Exercise prompt: Copy the data precisely, character for character, and leave out every picture.
"""
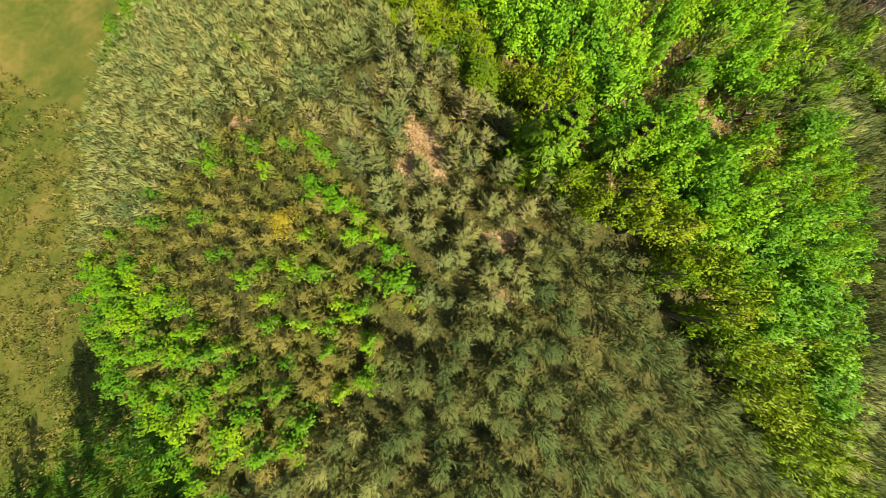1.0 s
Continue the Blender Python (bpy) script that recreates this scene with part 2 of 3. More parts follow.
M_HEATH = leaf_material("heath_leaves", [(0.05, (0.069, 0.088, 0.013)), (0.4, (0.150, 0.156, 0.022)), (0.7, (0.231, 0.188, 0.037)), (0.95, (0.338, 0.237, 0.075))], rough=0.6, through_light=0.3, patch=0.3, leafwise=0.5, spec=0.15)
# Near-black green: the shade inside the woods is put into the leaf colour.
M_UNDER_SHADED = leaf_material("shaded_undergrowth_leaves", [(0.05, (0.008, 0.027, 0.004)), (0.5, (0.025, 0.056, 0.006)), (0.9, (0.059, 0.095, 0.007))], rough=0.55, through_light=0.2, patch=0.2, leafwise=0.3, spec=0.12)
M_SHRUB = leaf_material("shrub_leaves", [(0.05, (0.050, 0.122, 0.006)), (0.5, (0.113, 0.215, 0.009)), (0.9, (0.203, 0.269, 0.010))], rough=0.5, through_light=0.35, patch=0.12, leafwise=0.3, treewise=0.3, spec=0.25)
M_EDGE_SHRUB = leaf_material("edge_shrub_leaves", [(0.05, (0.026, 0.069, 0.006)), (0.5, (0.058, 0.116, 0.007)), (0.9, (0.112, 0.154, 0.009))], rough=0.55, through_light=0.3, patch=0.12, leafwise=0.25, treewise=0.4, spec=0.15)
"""
Response to the task:
1.0 s
Continue the Blender Python (bpy) script that recreates this scene with part 2 of 3. More parts follow.
M_HEATH = leaf_material("heath_leaves", [(0.05, (0.069, 0.088, 0.013)), (0.4, (0.150, 0.156, 0.022)), (0.7, (0.231, 0.188, 0.037)), (0.95, (0.338, 0.237, 0.075))], rough=0.6, through_light=0.3, patch=0.3, leafwise=0.5, spec=0.15)
# Near-black green: the shade inside the woods is put into the leaf colour.
M_UNDER_SHADED = leaf_material("shaded_undergrowth_leaves", [(0.05, (0.008, 0.027, 0.004)), (0.5, (0.025, 0.056, 0.006)), (0.9, (0.059, 0.095, 0.007))], rough=0.55, through_light=0.2, patch=0.2, leafwise=0.3, spec=0.12)
M_SHRUB = leaf_material("shrub_leaves", [(0.05, (0.050, 0.122, 0.006)), (0.5, (0.113, 0.215, 0.009)), (0.9, (0.203, 0.269, 0.010))], rough=0.5, through_light=0.35, patch=0.12, leafwise=0.3, treewise=0.3, spec=0.25)
M_EDGE_SHRUB = leaf_material("edge_shrub_leaves", [(0.05, (0.026, 0.069, 0.006)), (0.5, (0.058, 0.116, 0.007)), (0.9, (0.112, 0.154, 0.009))], rough=0.55, through_light=0.3, patch=0.12, leafwise=0.25, treewise=0.4, spec=0.15)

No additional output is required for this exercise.